Only the lines from the start of the material through the line containing "6), NET_RIB, pocket)" are to be extracted, exactly as they appear.
* BEGIN Extracted information *
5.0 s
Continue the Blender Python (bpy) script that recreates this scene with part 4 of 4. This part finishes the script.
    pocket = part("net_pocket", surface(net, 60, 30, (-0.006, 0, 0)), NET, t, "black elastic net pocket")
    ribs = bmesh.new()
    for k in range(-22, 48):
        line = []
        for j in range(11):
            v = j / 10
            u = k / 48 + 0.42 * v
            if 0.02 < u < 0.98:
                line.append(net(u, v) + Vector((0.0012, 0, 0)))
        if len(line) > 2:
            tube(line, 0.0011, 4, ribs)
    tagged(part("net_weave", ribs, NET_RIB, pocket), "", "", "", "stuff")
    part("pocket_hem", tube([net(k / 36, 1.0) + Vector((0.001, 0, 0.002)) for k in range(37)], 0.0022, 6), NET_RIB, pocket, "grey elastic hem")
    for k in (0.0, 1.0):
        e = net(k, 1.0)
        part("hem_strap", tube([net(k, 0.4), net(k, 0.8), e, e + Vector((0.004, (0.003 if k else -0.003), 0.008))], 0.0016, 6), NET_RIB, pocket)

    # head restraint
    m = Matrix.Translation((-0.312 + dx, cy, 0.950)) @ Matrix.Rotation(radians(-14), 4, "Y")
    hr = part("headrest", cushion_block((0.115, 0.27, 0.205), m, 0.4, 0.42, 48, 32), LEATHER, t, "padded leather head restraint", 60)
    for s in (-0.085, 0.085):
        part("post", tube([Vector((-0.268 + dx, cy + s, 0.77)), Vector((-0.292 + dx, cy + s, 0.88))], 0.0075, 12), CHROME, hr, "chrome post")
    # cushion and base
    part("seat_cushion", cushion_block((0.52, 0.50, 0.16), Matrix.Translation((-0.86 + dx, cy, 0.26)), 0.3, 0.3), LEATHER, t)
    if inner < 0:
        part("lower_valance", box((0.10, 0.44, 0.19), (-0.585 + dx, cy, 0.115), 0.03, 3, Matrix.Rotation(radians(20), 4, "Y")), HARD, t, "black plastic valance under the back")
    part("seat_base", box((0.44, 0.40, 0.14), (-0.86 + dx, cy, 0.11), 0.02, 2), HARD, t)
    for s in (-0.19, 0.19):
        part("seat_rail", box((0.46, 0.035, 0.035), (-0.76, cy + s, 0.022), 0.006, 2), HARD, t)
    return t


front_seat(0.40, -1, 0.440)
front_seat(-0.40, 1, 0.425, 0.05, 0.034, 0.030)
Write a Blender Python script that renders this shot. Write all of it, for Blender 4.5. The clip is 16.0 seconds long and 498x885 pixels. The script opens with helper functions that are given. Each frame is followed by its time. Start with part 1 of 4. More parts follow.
* END Extracted information *
**Result for this task**
5.0 s
Continue the Blender Python (bpy) script that recreates this scene with part 4 of 4. This part finishes the script.
    pocket = part("net_pocket", surface(net, 60, 30, (-0.006, 0, 0)), NET, t, "black elastic net pocket")
    ribs = bmesh.new()
    for k in range(-22, 48):
        line = []
        for j in range(11):
            v = j / 10
            u = k / 48 + 0.42 * v
            if 0.02 < u < 0.98:
                line.append(net(u, v) + Vector((0.0012, 0, 0)))
        if len(line) > 2:
            tube(line, 0.0011, 4, ribs)
    tagged(part("net_weave", ribs, NET_RIB, pocket), "", "", "", "stuff")
    part("pocket_hem", tube([net(k / 36, 1.0) + Vector((0.001, 0, 0.002)) for k in range(37)], 0.0022, 6), NET_RIB, pocket, "grey elastic hem")
    for k in (0.0, 1.0):
        e = net(k, 1.0)
        part("hem_strap", tube([net(k, 0.4), net(k, 0.8), e, e + Vector((0.004, (0.003 if k else -0.003), 0.008))], 0.0016, 6), NET_RIB, pocket)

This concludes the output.